Qu'en est-il de la musique de Ligeti ? Sans compter parmi ses grands chefs-d'oeuvre, c'est assurément une très belle musique. On y retrouve les procédés chers à Ligeti, le collage musical en plus (mais il ne s'agit en fait jamais de citations littérales). C'est une musique souvent classique et consonante. Les voix sont souvent seules, où accompagnées par de petites formations. Les parties vocales sont d'une extraordinaire difficultés, d'une part parce que les chanteurs doivent souvent changer subitement de registre (passer du grave à une voix de falsetto) et de mode d'expression (du chant lyrique au cri par exemple). Rares sont les phrases qui sont chantées dans un même registre jusqu'au bout, sans que leur ligne ne se brise. L'orchestration est assez transparente, beaucoup moins complexe et touffue que ce que Ligeti a pu faire par ailleurs. L'effectif musical est souvent réduit, même si l'usage des percussions dans le troisième tableau ou certains passages purement instrumentaux sont très étoffés, et certaines polyphonies rythmiques très complexes.
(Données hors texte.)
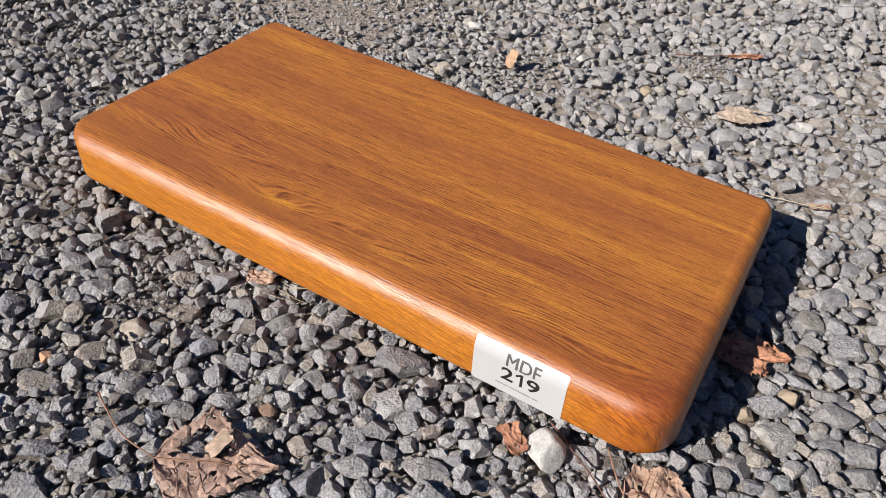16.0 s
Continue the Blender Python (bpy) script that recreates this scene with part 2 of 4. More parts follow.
def stone_skin(name, island, tones=None):
    g = Graph(name)
    place = g.node("ShaderNodeNewGeometry").outputs["Position"]
    if island:
        chance = g.node("ShaderNodeNewGeometry").outputs["Random Per Island"]
    else:
        chance = g.node("ShaderNodeObjectInfo").outputs["Random"]
    other = g.math("FRACT", g.math("MULTIPLY", chance, 37.7))
    third = g.math("FRACT", g.math("MULTIPLY", chance, 113.3))
    base = g.ramp(chance, tones or [(0.0, (0.189, 0.186, 0.197)), (0.22, (0.259, 0.254, 0.263)), (0.5, (0.329, 0.315, 0.318)), (0.72, (0.382, 0.365, 0.359)),
                                    (0.82, (0.292, 0.258, 0.217)), (0.90, (0.368, 0.323, 0.262)), (0.97, (0.416, 0.400, 0.377)), (1.0, (0.463, 0.449, 0.425))])
    moved = g.node("ShaderNodeVectorMath", **{"0": place, "1": g.vec(g.math("MULTIPLY", chance, 9.0), other, third)}).outputs[0]
    patch = g.noise(moved, 150.0, 4.0, 0.6)
    blot = g.noise(moved, 420.0, 4.0, 0.65, 0.3)
    grain = g.noise(moved, 1350.0, 3.0, 0.65)
    mica = g.noise(moved, 3000.0, 2.0, 0.6)
    pit = g.node("ShaderNodeTexVoronoi", Vector=moved, Scale=620.0).outputs["Distance"]
    colour = g.mix(1.0, base, g.ramp(patch, [(0.32, grey(0.78)), (0.5, grey(1.0)), (0.68, grey(1.13))]), "MULTIPLY")
    colour = g.mix(1.0, colour, g.ramp(blot, [(0.34, grey(0.68)), (0.5, grey(1.0)), (0.66, grey(1.22))]), "MULTIPLY")
    colour = g.mix(1.0, colour, g.ramp(grain, [(0.32, grey(0.50)), (0.5, grey(0.96)), (0.68, grey(1.50))]), "MULTIPLY")
    colour = g.mix(g.math("MULTIPLY", g.ramp(mica, [(0.56, grey(0.0)), (0.64, grey(1.0))]), 0.50), colour, (0.64, 0.63, 0.61))
    colour = g.mix(g.math("MULTIPLY", g.ramp(mica, [(0.35, grey(1.0)), (0.44, grey(0.0))]), 0.46), colour, (0.06, 0.06, 0.065))
    # trodden dust lies on the stones towards the left
    lie = g.node("ShaderNodeSeparateXYZ", Vector=place).outputs[0]
    dusty = g.math("MINIMUM", g.math("MAXIMUM", g.math("DIVIDE", g.math("SUBTRACT", -0.10, lie), 0.20), 0.0), 1.0)
    # a flat pale grey is mixed into the colour towards the back
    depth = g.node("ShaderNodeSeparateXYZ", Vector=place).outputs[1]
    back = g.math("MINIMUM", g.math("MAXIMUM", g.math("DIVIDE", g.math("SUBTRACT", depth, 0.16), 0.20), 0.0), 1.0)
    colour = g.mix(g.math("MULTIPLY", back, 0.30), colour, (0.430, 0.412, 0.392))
    dust = g.math("MULTIPLY", g.ramp(g.noise(place, 55.0, 5.0, 0.65), [(0.44, grey(0.0)), (0.70, grey(1.0))]), g.math("ADD", 0.42, g.math("MULTIPLY", dusty, 0.40)))
    colour = g.mix(dust, colour, (0.300, 0.262, 0.220))
    vein_at = g.math("ABSOLUTE", g.math("SUBTRACT", g.noise(moved, 42.0, 2.0, 0.4, 0.6), 0.5))
    vein = g.math("MULTIPLY", g.ramp(vein_at, [(0.0, grey(1.0)), (0.018, grey(0.0))]), g.ramp(third, [(0.80, grey(0.0)), (0.84, grey(0.7))]))
    colour = g.mix(vein, colour, (0.50, 0.49, 0.47))
    rough = g.math("ADD", g.math("MULTIPLY", patch, 0.75), g.math("ADD", g.math("MULTIPLY", blot, 0.42), g.math("ADD", g.math("MULTIPLY", grain, 0.40), g.math("MULTIPLY", pit, 0.30))))
    g.bump(rough, 0.0020, 1.0)
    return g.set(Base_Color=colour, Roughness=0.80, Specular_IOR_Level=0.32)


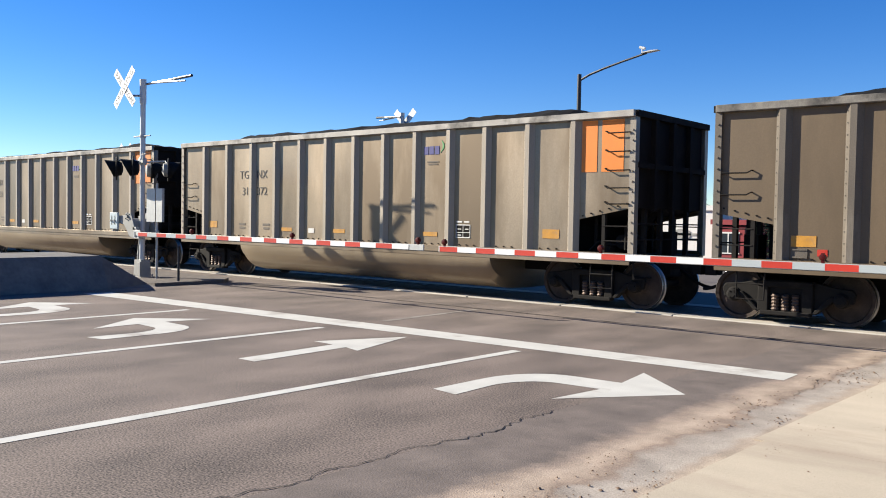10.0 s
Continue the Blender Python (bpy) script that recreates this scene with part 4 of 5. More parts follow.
def coal_car(spec):
    name, body, post, chord, end_paint, letter_mat, marks, tub_depth = spec["name"], spec["body"], spec["post"], spec["chord"], spec["end"], spec["ink"], spec["marks"], spec["tub"]
    posts, top = POSTS_EVEN if spec.get("even") else POSTS, spec.get("top", TOP)
    bays = f"{spec.get('even', False)}{top}"
    car = empty("coal_car", pose(0, TRACK_Y, RAIL_Z), spec["label"], "railway wagon", "wagons of the coal train")

    def sheet_side(bm):
        a, b = POSTS[0], POSTS[-1]
        prof = [(-HALF, 1.86), (a, 1.66), (a, 1.02), (b, 1.02), (b, 1.70), (HALF, 1.95), (HALF, top - 0.1), (-HALF, top - 0.1)]
        prism(bm, prof, -1.51, -1.43, "y")
    for s in (1, -1):
        r = pose(0, 0, 0, 0, 0, 0 if s > 0 else 180)
        side = part("side", shape("side_sheet" + bays, sheet_side, body), car, r, "painted steel side sheet")
        def build_side_post(bm):
            prism(bm, [(-0.135, -1.508), (-0.05, -1.6), (0.05, -1.6), (0.135, -1.508)], 1.05, top - 0.09, "z")
            for k in range(13):
                z = 1.2 + k * 0.19
                prism(bm, [(-0.102, z), (-0.082, z), (-0.082, z + 0.02), (-0.102, z + 0.02)], -1.567, -1.54, "y")
        me = shape("side_post" + bays, build_side_post, post)
        for x in posts:
            part("side_post", me, side, pose(x, 0, 0))
        part("top_chord", shape("top_chord" + bays, lambda bm: box(bm, -HALF - 0.04, HALF + 0.04, -1.62, -1.40, top - 0.13, top), chord, 0.012), side, None, "scraped steel top chord")
        part("side_sill", shape("side_sill", lambda bm: (box(bm, -HALF, HALF, -1.62, -1.40, 0.97, 1.10), box(bm, -HALF, HALF, -1.6, -1.57, 0.88, 0.97)), body, 0.006), side, None, "long side sill")

        def build_corner(bm):
            box(bm, -0.06, 0.06, -1.565, -1.42, 1.0, top - 0.12)
            for k in range(12):
                z = 1.3 + k * 0.19
                tube(bm, [(0, -1.585, z), (0, -1.56, z)], 0.018, 5)
        for e in (-1, 1):
            part("corner_post", shape("corner_post" + bays, build_corner, end_paint if (e > 0 and s > 0 and spec.get("paint_corner")) else post), side, pose(e * HALF, 0, 0), "riveted corner post")

        def build_bolts(bm):
            for i in range(12):
                for k in range(3):
                    x = posts[i] + 0.3 + k * 0.2
                    tube(bm, [(x, -1.535, 1.13), (x, -1.505, 1.13)], 0.016, 5)
            for e, z0, z1 in ((-1, 1.9, 1.7), (1, 1.98, 1.74)):
                for k in range(6):
                    f = k / 5
                    x = e * (HALF - 0.12 - f * 0.95)
                    z = z0 + (z1 - z0) * f + 0.05
                    tube(bm, [(x, -1.535, z), (x, -1.505, z)], 0.016, 5)
        tagged(part("rivets", shape("rivets" + bays, build_bolts, ENDBLACK), side), kind="stuff")
        grab = shape("grab_iron", lambda bm: tube(bm, [(-0.25, -1.5, 0.04), (-0.25, -1.57, 0.04), (-0.18, -1.59, 0.0), (0.27, -1.59, 0.0), (0.27, -1.52, 0.0)], 0.013, 6), ENDBLACK)
        for z in (3.35, 3.0, 2.65, 2.32, 2.02):
            part("grab_iron", grab, side, pose(HALF - 0.32, 0, z))
        for z in (2.55, 2.18):
            part("grab_iron", grab, side, pose(-HALF + 0.35, 0, z) @ Matrix.Diagonal((-1, 1, 1, 1)))

        def build_step(bm):
            tube(bm, [(-0.24, -1.52, 0.95), (-0.24, -1.55, 0.42), (0.24, -1.55, 0.42), (0.24, -1.52, 0.95)], 0.014, 6)
            tube(bm, [(-0.24, -1.54, 0.68), (0.24, -1.54, 0.68)], 0.012, 6)

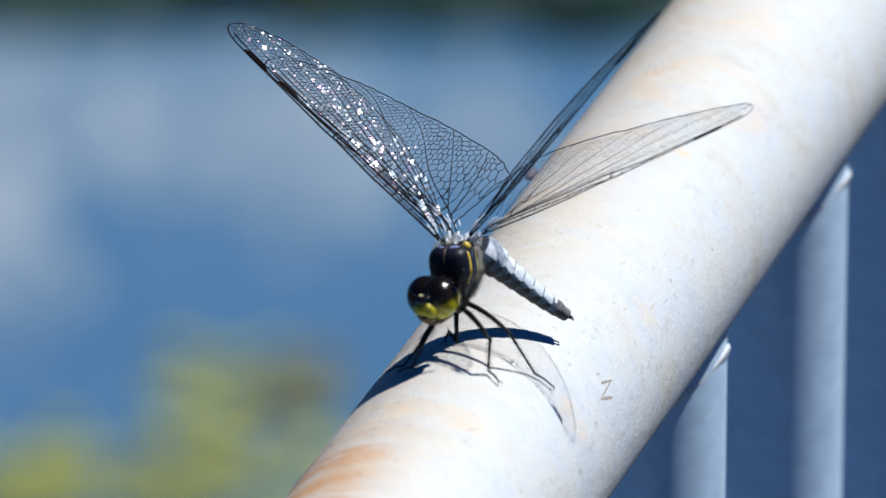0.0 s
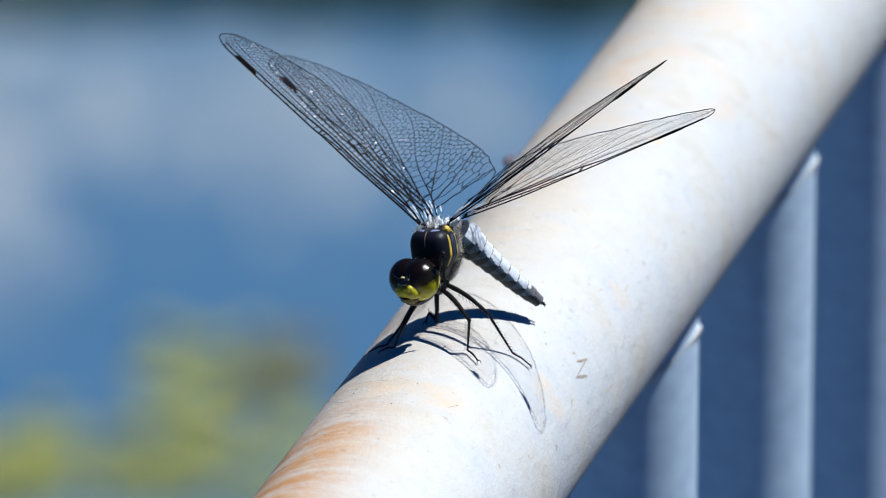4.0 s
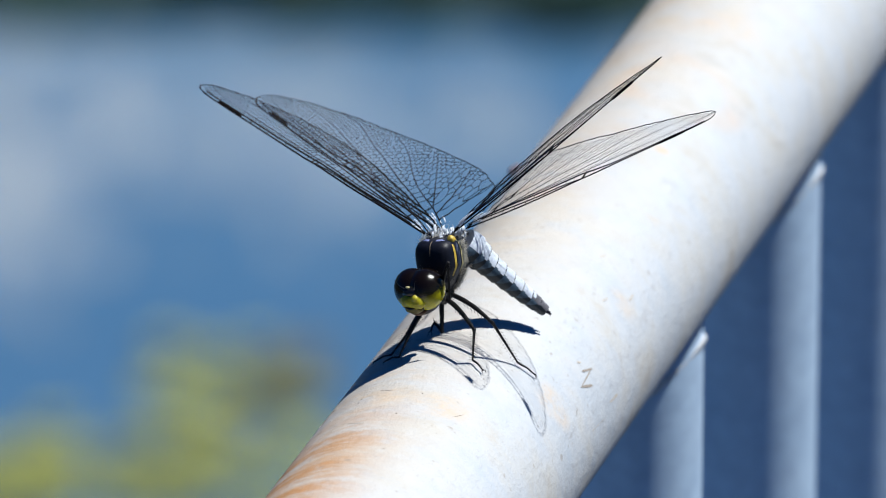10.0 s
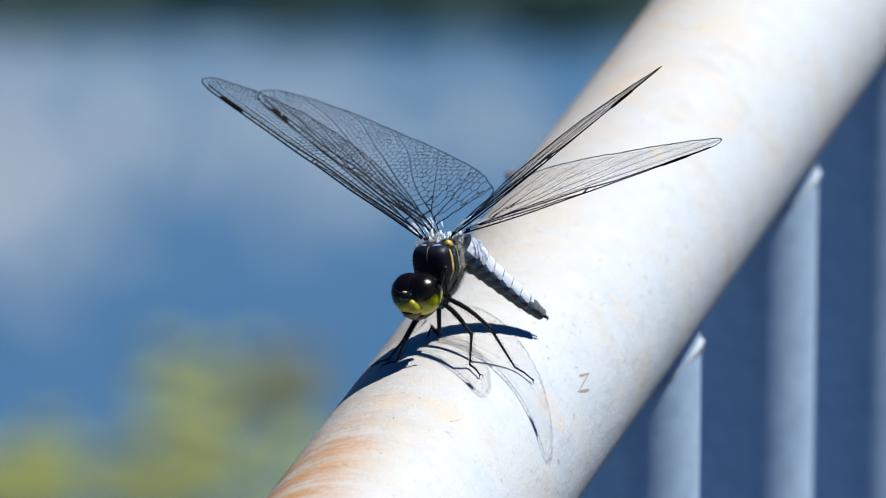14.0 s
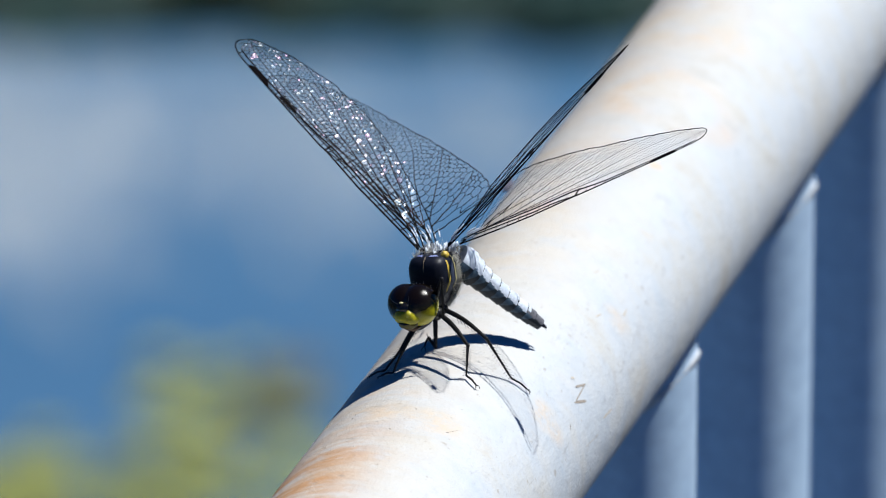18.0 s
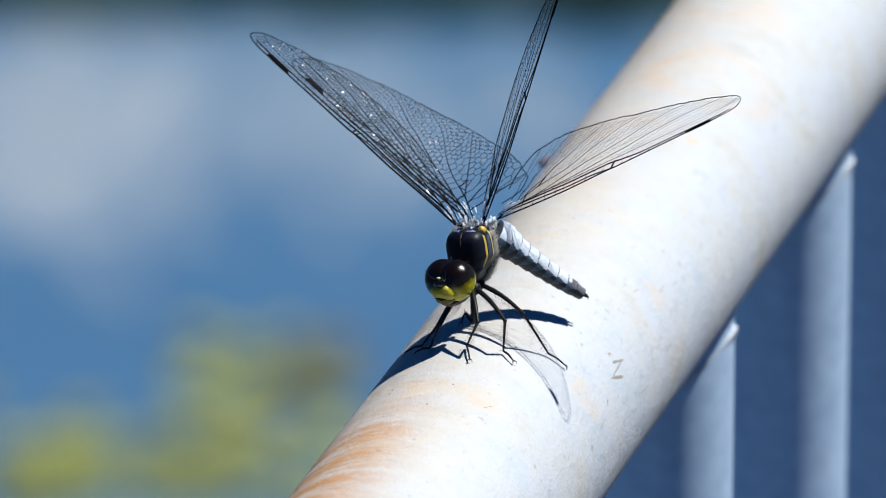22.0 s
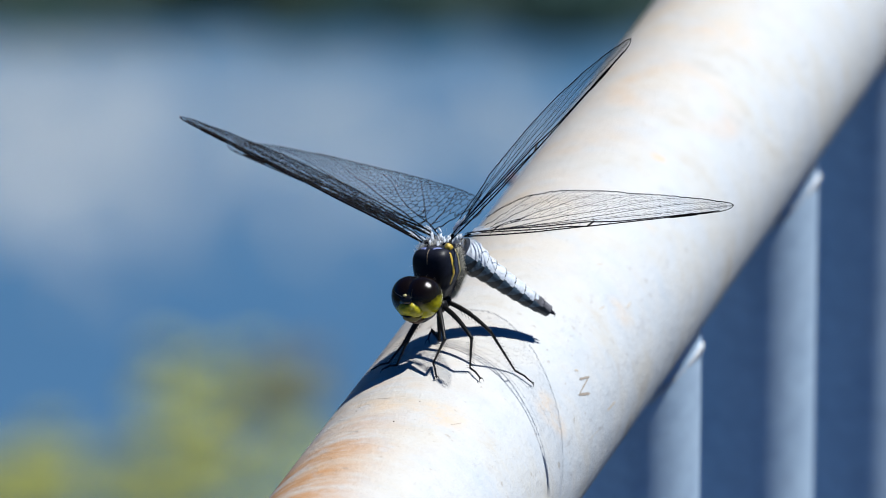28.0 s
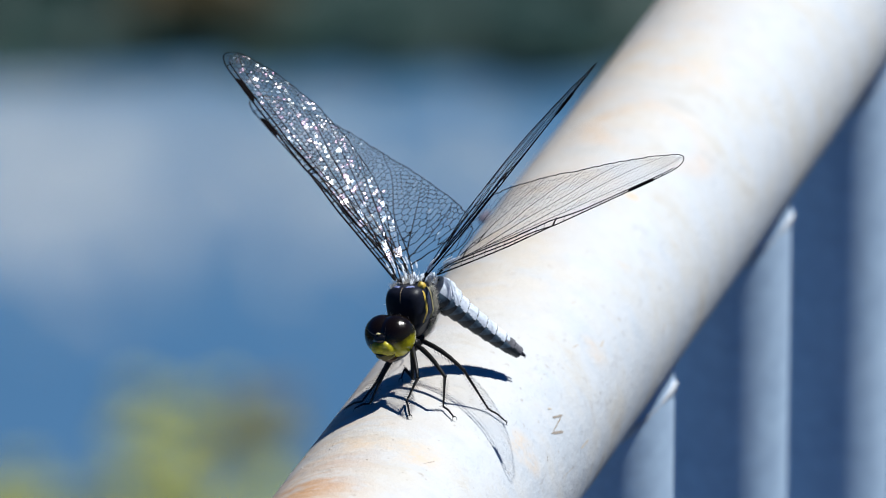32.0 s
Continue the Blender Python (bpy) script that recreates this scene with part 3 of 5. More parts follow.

Les interprètes, très sollicités, furent tous à la hauteur de leur rude tâche. Sibylle Ehlert était éblouissante aussi bien dans les vocalises suraiguës du chef de la Gepopo qu'en Venus. La voix un rien nasillarde de Graham Clarke (Piet) était parfaite pour un personnage ayant toujours un verre dans le nez. Jard Van Nes, Willard White et Frode Olsen impressionnaient autant par leur présence physique et leur jeu que par leur chant. Derek Lee Ragin était lui aussi remarquable, comme tous les autres chanteurs. Et cela n'a rien de consensuel de le dire. L'orchestre Philharmonia avait de très belles couleurs, et ses solistes étaient excellents. Les effets de spatialisation de la musique dans la salle du Châtelet (notamment durant le troisième tableau où une trompette et une caisse claire jouaient de la corbeille) étaient très réussis. Reste enfin Esa-Pekka Salonen, extrêmement actif, donnant toutes les entrées aux chanteurs et aux musiciens, et dirigeant avec aisance et énergie cette nouvelle partition, qui semblait d'une grande difficulté. Ce n'est pas pour rien qu'il fut longuement applaudi à la fin de la représentation. On attend avec impatience l'enregistrement qu'il va réaliser ces jours-ci avec les mêmes interprètes. On pourra ainsi réécouter calmement et mieux connaître la dernière version de cette oeuvre fascinante.